To enhance deterrence, the role of the permanent chairman of the COSC in the nuclear command and control chain needs to be enhanced. The permanent chairman of the COSC, in addition to a military advisory role, should also be vested with command authority over the Strategic Forces Command (SFC). As will be shown below, there is no command authority over the SFC, a gap that needs filling to keep deterrence honed. 

In the current nuclear command and control arrangement, the commander-in-chief of the SFC, who ‘manages and administers’ the SFC, has dual reporting lines: with operational authority lying with the national security adviser or NSA and being only administratively under the permanent chairman of COSC. 

Ambiguity galore

An academic has described the nuclear command and control arrangement as: “The command of India’s nuclear forces flows from the Prime Minister’s Office through the office of the NSA to the chairman of the COSC and the SFC commander.”

However, there is no mention of nuclear command and control in the Allocation of Business rules. 

The NSA, an unelected civilian at present with cabinet rank and with a term co-extensive with the prime minister, is ‘the principal adviser on national security matters to the prime minister; and the National Security Council.’ There is no reference to any executive role for the NSA. Therefore, there is no legal basis for the NSA’s operational authority over the SFC. 

The cryptic 2003 press release with an abridged nuclear doctrine is the only official clue to go on.
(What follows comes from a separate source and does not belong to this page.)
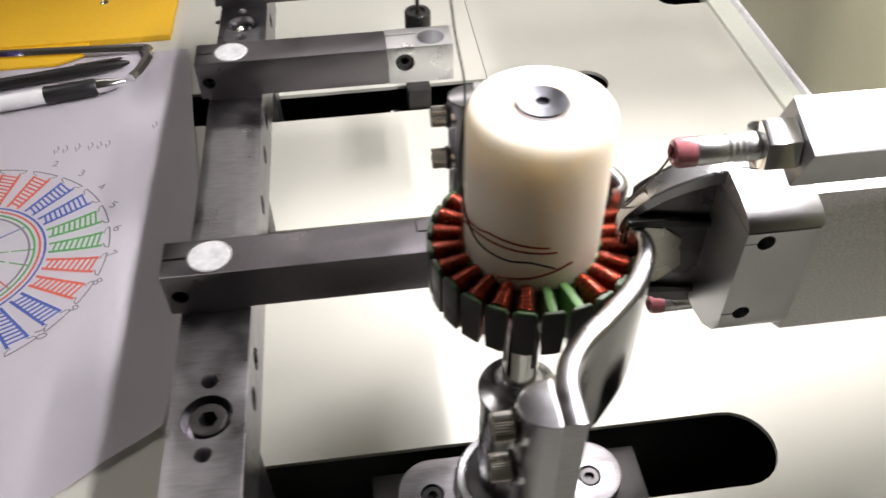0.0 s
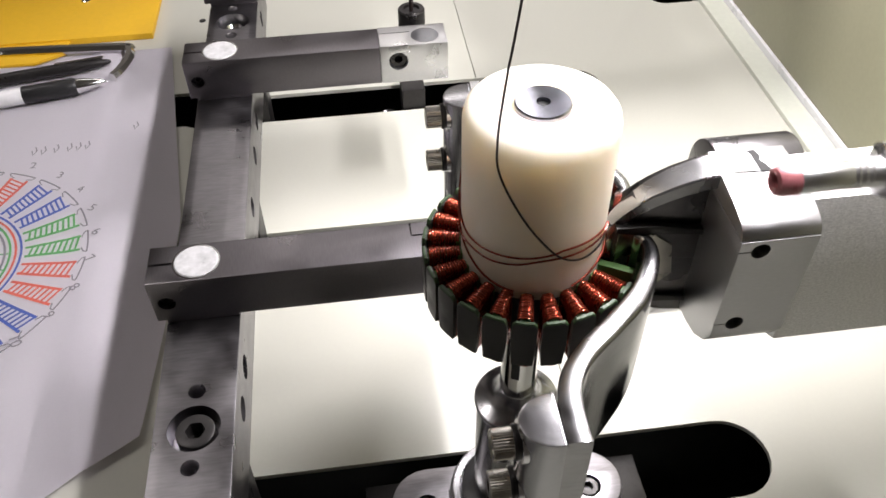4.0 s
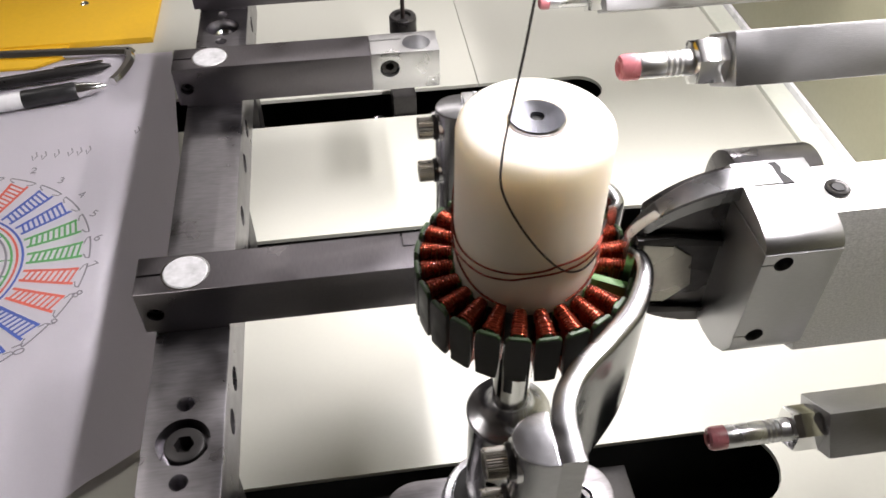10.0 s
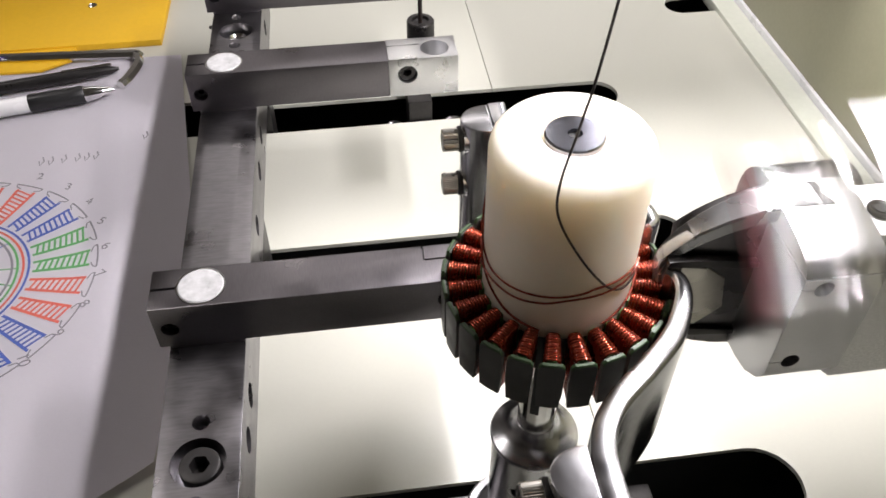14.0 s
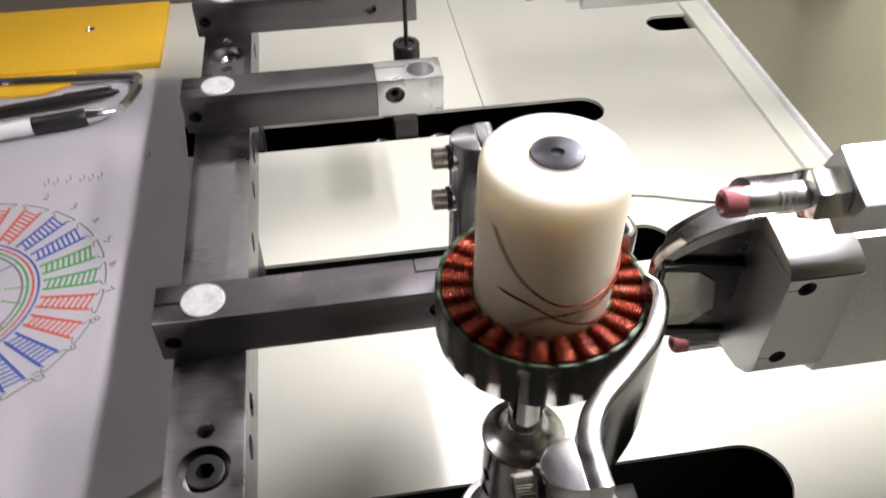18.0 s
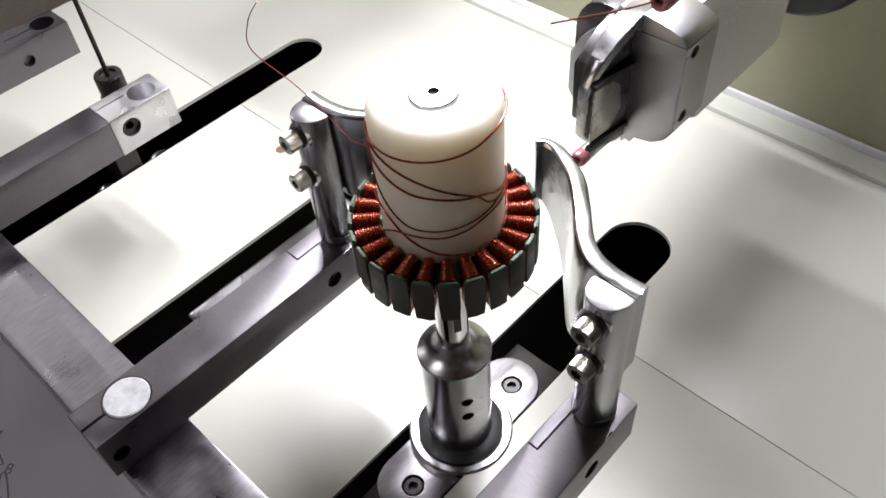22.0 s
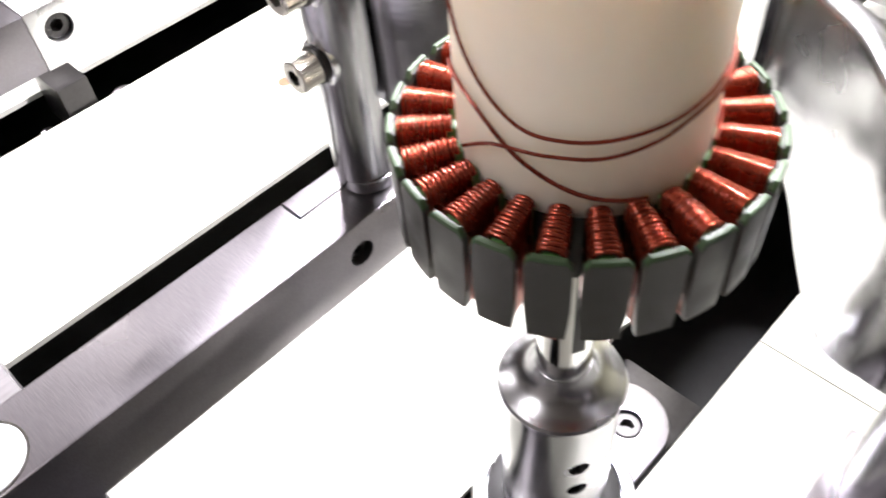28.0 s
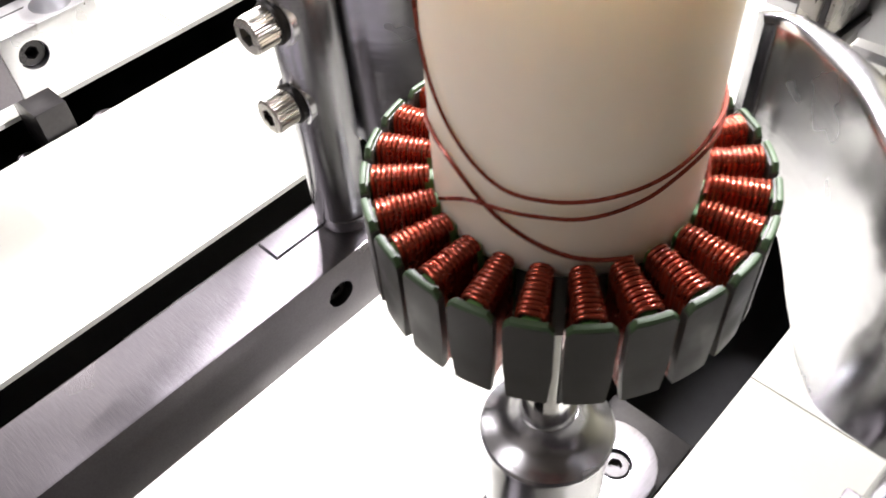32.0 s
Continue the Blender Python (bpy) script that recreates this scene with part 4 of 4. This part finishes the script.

It reads: “The executive council is chaired by the national security advisor. It provides inputs for decision making by the Nuclear Command Authority and executes the directives given to it by the political council.”

This has been translated as allowing the NSA, as chair of the executive council, operational authority over the SFC, the commander-in-chief of the SFC being a member of the executive council.

Does this also mean that the NSA has operational authority over the other members that include service chiefs and the permanent chairman of the COSC? Chairmanship of a committee does not imply subordination of the members by the chair. 

The political council, being ‘the sole body which can authorise the use of nuclear weapons,’ cannot delegate its authority to the NSA. The executive council – as a collective – ‘executes the directives given to it by the political council’. In other words, a subordinate committee is empowered by and answerable to the higher committee. 

Also read: Here’s Why the Appointment of India’s Second CDS Is Likely to Be Deferred for a While

In this interpretation, the commander-in-chief of the SFC, a member of the executive council, is answerable to the political council as part of the collective, the executive council. In effect, then, a three-star commander-in-chief of the SFC is without a single-point superior with command authority overseeing him and his command. 

The draft Indian nuclear doctrine’s call for ‘unity of command and control of nuclear forces’ has apparently not been met. It’s possible that the full length nuclear doctrine – of which only the abridged version is in the open domain – explicates a thorough nuclear C2. Even so, the lack of transparency that gives rise to such ambiguity does not help with deterrence

Why fix nuclear command and control?

To vest the NSA with operational authority over the SFC is an anomaly in India’s democratic system of governance based on collective ministerial responsibility. The NSA’s advisory role is understandable. But an executive mandate with operational authority over a critical military formation – the SFC – is at odds with the ministerial system. 

Even in the presidential system of the United States, the NSA does not have executive responsibility, with the command authority over combatant commands, such as the Strategic Command that controls nuclear weapons, resting with the US president and is exercised through the secretary of defence. 

The belief that ‘nuclear weapons are political weapons, not weapons of warfighting,’ may have led to the civilian political authority channeling its nuclear directives through a civilian NSA. The apprehension may be over militarisation of nuclear decisions. Since the NSA would be on hand for a holistic input, such a situation would not arise. The NSA has a military adviser in the National Security Council Secretariat, a military veteran, who can potentially provide a second opinion to the military’s advice. 

Changes necessary

The permanent chairman of the COSC as lead military adviser to the NCA must be part of the political council as a permanent invitee. Being on hand, he or she would be able to receive the nuclear directives directly from the political council, of which the defence minister – their boss – is part. Operational authorisation of nuclear weapons can be transmitted to the SFC through a single – uniformed – chain of command. 

By virtue of this empowerment of the permanent chairman of the COSC, he or she could also co-chair the executive council. This will ease implementation since execution now is a combined civil-military activity, not all nuclear warheads being in a de-mated state.  

With the SFC ‘under command’ of the permanent chairman of the COSC, deterrence stands to gain. Continuing with a nuclear command and control that sufficed over the past two decades needs a debate in light of India’s changed security situation. In the interim, at a minimum, the role of the permanent chairman of the COSC in relation to the SFC must be explicated by incorporating a specific mention in the mandate of the new CDS.

Ali Ahmed is a freelance strategic analyst.